Dataset extract:
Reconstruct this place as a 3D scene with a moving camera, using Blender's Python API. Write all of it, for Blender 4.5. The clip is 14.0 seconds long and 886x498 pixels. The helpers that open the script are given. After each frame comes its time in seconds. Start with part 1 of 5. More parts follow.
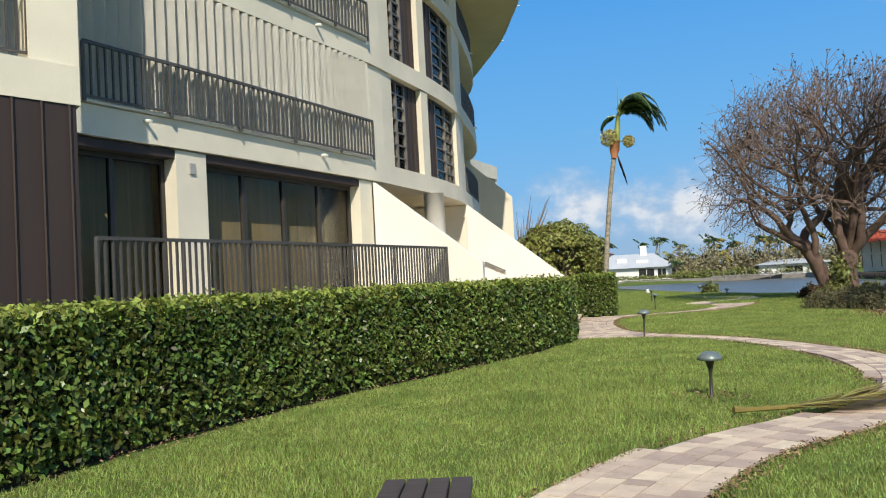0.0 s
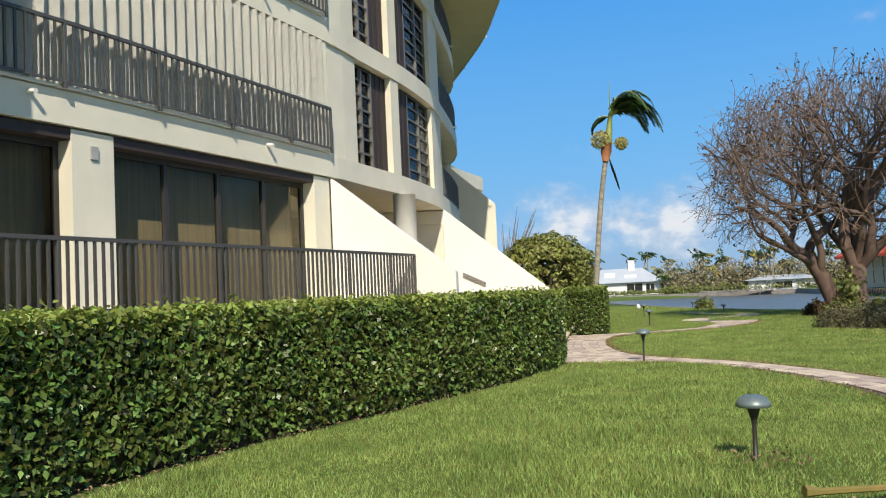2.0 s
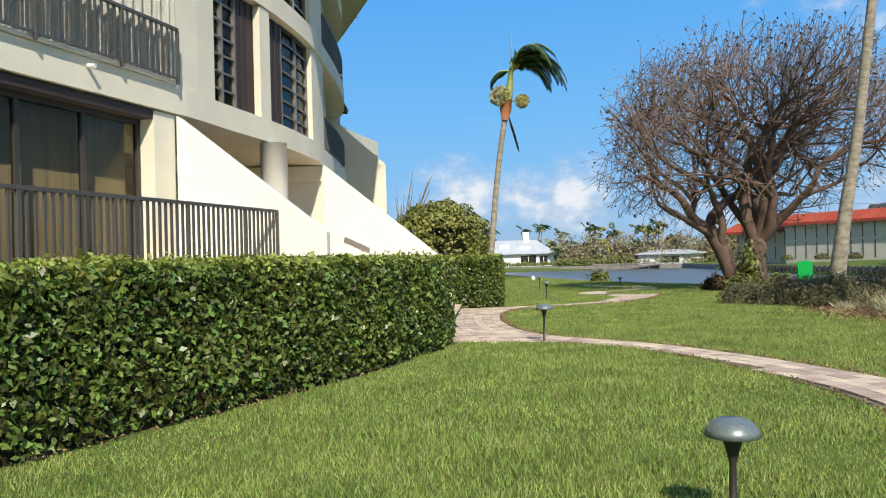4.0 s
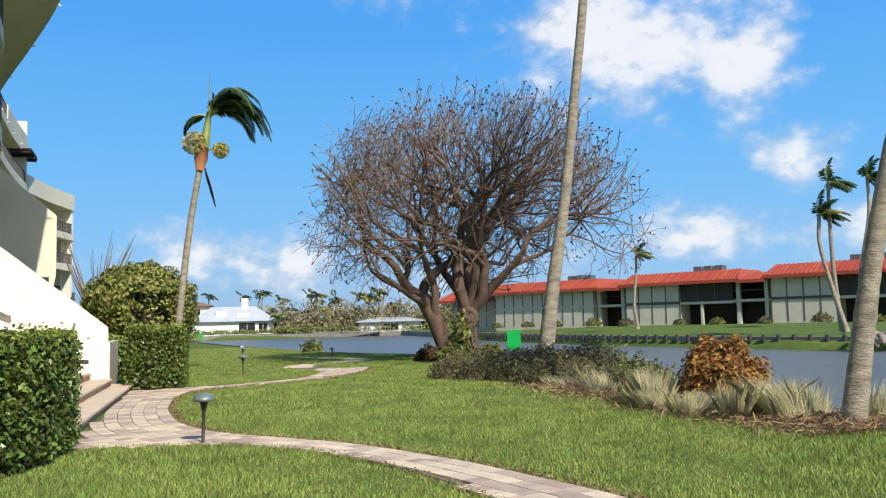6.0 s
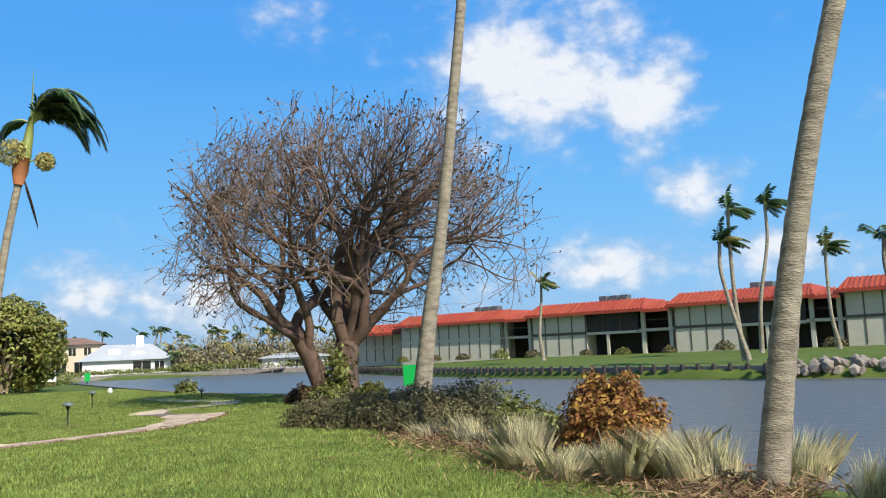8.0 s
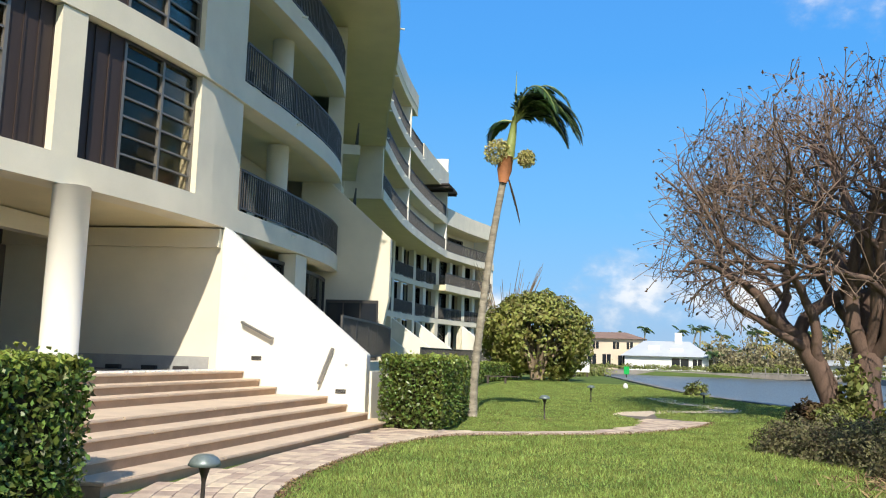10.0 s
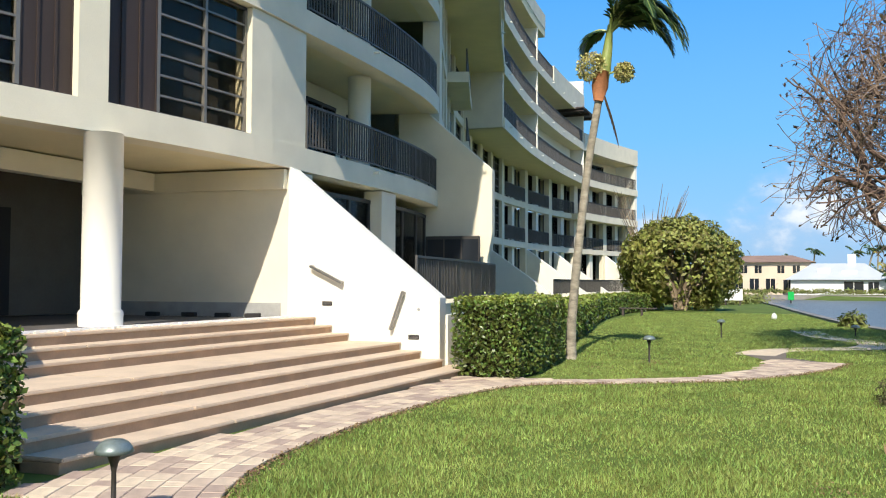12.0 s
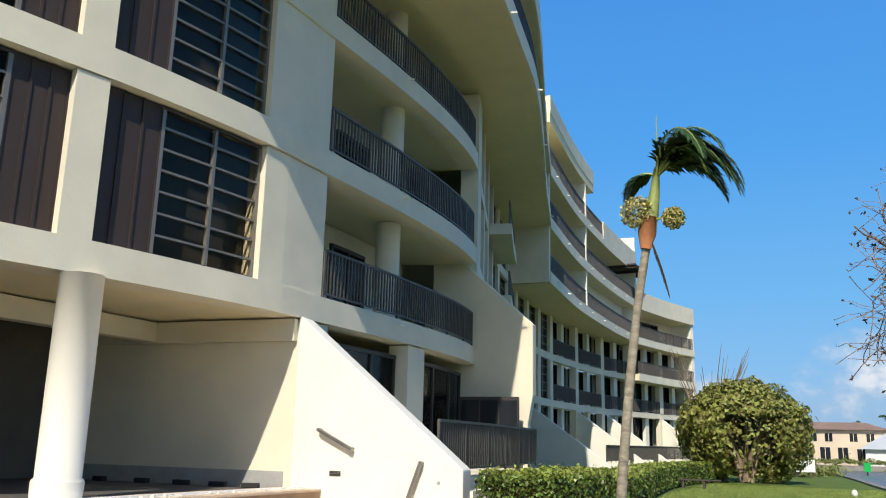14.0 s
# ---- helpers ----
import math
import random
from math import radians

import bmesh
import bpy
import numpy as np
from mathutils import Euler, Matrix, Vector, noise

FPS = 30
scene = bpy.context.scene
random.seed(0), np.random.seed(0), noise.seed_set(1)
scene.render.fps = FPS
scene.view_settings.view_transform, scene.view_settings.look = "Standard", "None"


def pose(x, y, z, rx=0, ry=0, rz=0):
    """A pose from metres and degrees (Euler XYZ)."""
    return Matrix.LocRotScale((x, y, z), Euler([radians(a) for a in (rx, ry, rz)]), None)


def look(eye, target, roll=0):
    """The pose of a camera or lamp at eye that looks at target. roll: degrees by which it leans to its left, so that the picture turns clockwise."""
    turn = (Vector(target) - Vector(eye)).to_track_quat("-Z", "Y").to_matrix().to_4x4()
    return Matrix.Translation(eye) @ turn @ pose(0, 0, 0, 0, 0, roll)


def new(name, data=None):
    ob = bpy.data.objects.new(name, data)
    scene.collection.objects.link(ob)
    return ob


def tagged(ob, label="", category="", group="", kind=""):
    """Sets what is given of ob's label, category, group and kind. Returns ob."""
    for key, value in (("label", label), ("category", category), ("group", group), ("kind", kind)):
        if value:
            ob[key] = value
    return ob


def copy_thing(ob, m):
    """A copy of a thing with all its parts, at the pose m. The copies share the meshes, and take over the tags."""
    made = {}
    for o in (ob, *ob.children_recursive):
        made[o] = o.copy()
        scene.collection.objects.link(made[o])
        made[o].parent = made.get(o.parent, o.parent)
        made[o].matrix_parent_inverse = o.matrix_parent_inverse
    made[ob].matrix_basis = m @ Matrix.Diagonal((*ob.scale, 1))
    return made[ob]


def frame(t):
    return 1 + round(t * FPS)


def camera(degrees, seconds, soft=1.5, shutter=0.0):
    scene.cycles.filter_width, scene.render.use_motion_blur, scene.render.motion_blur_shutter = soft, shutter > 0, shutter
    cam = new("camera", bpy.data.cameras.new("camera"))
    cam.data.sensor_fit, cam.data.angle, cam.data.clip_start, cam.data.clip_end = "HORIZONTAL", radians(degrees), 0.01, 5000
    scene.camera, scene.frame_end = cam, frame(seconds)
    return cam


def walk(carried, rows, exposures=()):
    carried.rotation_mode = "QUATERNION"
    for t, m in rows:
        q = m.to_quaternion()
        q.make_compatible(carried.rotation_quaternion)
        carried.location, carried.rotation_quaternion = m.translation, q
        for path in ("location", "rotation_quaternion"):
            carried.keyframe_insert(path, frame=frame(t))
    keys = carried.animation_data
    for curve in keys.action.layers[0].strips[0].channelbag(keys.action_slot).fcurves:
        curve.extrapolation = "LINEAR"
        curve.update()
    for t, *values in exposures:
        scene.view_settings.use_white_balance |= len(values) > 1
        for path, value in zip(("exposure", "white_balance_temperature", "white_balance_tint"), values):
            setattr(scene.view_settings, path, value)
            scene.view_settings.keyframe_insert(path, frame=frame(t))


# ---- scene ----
cam = camera(55.6, 14.0, 1.1)
PATH = [
    (0, (0.858, -4.006, 1.47), (0.771, -2.01, 1.551), -3.1),
    (0.5, (0.951, -3.309, 1.477), (0.914, -1.311, 1.568), -3.1),
    (1, (1.062, -2.599, 1.448), (0.949, -0.603, 1.504), -3.1),
    (1.5, (1.102, -1.897, 1.462), (0.964, 0.095, 1.579), -2.5),
    (2, (1.163, -1.15, 1.435), (1.107, 0.846, 1.547), -2.7),
    (2.2, (1.171, -0.854, 1.411), (1.129, 1.145, 1.478), -2.7),
    (4.3, (1.668, 2.047, 1.362), (1.959, 4.026, 1.391), -1.4),
    (4.5, (1.742, 2.348, 1.396), (2.125, 4.31, 1.454), -1.5),
    (5, (2.043, 2.997, 1.438), (2.736, 4.871, 1.541), -2.5),
    (5.5, (2.458, 3.576, 1.451), (3.282, 5.389, 1.634), -0.8),
    (6, (2.894, 4.206, 1.444), (3.707, 6.026, 1.615), -1.5),
    (6.5, (3.429, 4.712, 1.424), (4.17, 6.559, 1.625), -1.1),
    (7, (4.019, 5.238, 1.453), (4.886, 7.026, 1.679), -2.2),
    (7.5, (4.611, 5.708, 1.468), (5.667, 7.386, 1.726), -2.4),
    (8, (5.174, 6.31, 1.458), (6.169, 8.028, 1.7), -2.5),
    (8.5, (5.703, 6.797, 1.439), (6.58, 8.576, 1.695), -2.5),
    (9, (6.249, 7.257, 1.444), (6.705, 9.186, 1.704), -0.3),
    (9.2, (6.399, 7.402, 1.448), (6.638, 9.369, 1.725), 0.4),
    (11.3, (8.424, 8.752, 1.761), (7.966, 10.697, 1.853), 0.9),
    (11.5, (8.475, 8.996, 1.775), (7.944, 10.923, 1.842), 0.4),
    (12, (8.559, 9.694, 1.809), (7.981, 11.607, 1.887), 0.2),
    (12.5, (8.577, 10.254, 1.846), (7.85, 12.114, 1.953), 0.3),
    (13, (8.501, 10.753, 1.906), (7.77, 12.605, 2.095), 0.1),
    (13.5, (8.509, 11.217, 1.919), (7.78, 13.05, 2.248), 0.2),
    (14, (8.468, 11.64, 1.954), (7.782, 13.465, 2.401), 1.4),
]
walk(cam, [(t, look(e, g, r)) for t, e, g, r in PATH], [(0.0, -0.05), (2.0, 0.0), (4.5, 0.1), (9.0, 0.15), (11.5, 0.3), (13.0, 0.2), (14.0, 0.02)])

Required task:
Using the data above, extract exactly the lines from the one that holds "scene.collection.objects.link(ob)" to the one that holds "keys = carried.animation_data", both ends included, and no others.

The answer:
    scene.collection.objects.link(ob)
    return ob


def tagged(ob, label="", category="", group="", kind=""):
    """Sets what is given of ob's label, category, group and kind. Returns ob."""
    for key, value in (("label", label), ("category", category), ("group", group), ("kind", kind)):
        if value:
            ob[key] = value
    return ob


def copy_thing(ob, m):
    """A copy of a thing with all its parts, at the pose m. The copies share the meshes, and take over the tags."""
    made = {}
    for o in (ob, *ob.children_recursive):
        made[o] = o.copy()
        scene.collection.objects.link(made[o])
        made[o].parent = made.get(o.parent, o.parent)
        made[o].matrix_parent_inverse = o.matrix_parent_inverse
    made[ob].matrix_basis = m @ Matrix.Diagonal((*ob.scale, 1))
    return made[ob]


def frame(t):
    return 1 + round(t * FPS)


def camera(degrees, seconds, soft=1.5, shutter=0.0):
    scene.cycles.filter_width, scene.render.use_motion_blur, scene.render.motion_blur_shutter = soft, shutter > 0, shutter
    cam = new("camera", bpy.data.cameras.new("camera"))
    cam.data.sensor_fit, cam.data.angle, cam.data.clip_start, cam.data.clip_end = "HORIZONTAL", radians(degrees), 0.01, 5000
    scene.camera, scene.frame_end = cam, frame(seconds)
    return cam


def walk(carried, rows, exposures=()):
    carried.rotation_mode = "QUATERNION"
    for t, m in rows:
        q = m.to_quaternion()
        q.make_compatible(carried.rotation_quaternion)
        carried.location, carried.rotation_quaternion = m.translation, q
        for path in ("location", "rotation_quaternion"):
            carried.keyframe_insert(path, frame=frame(t))
    keys = carried.animation_data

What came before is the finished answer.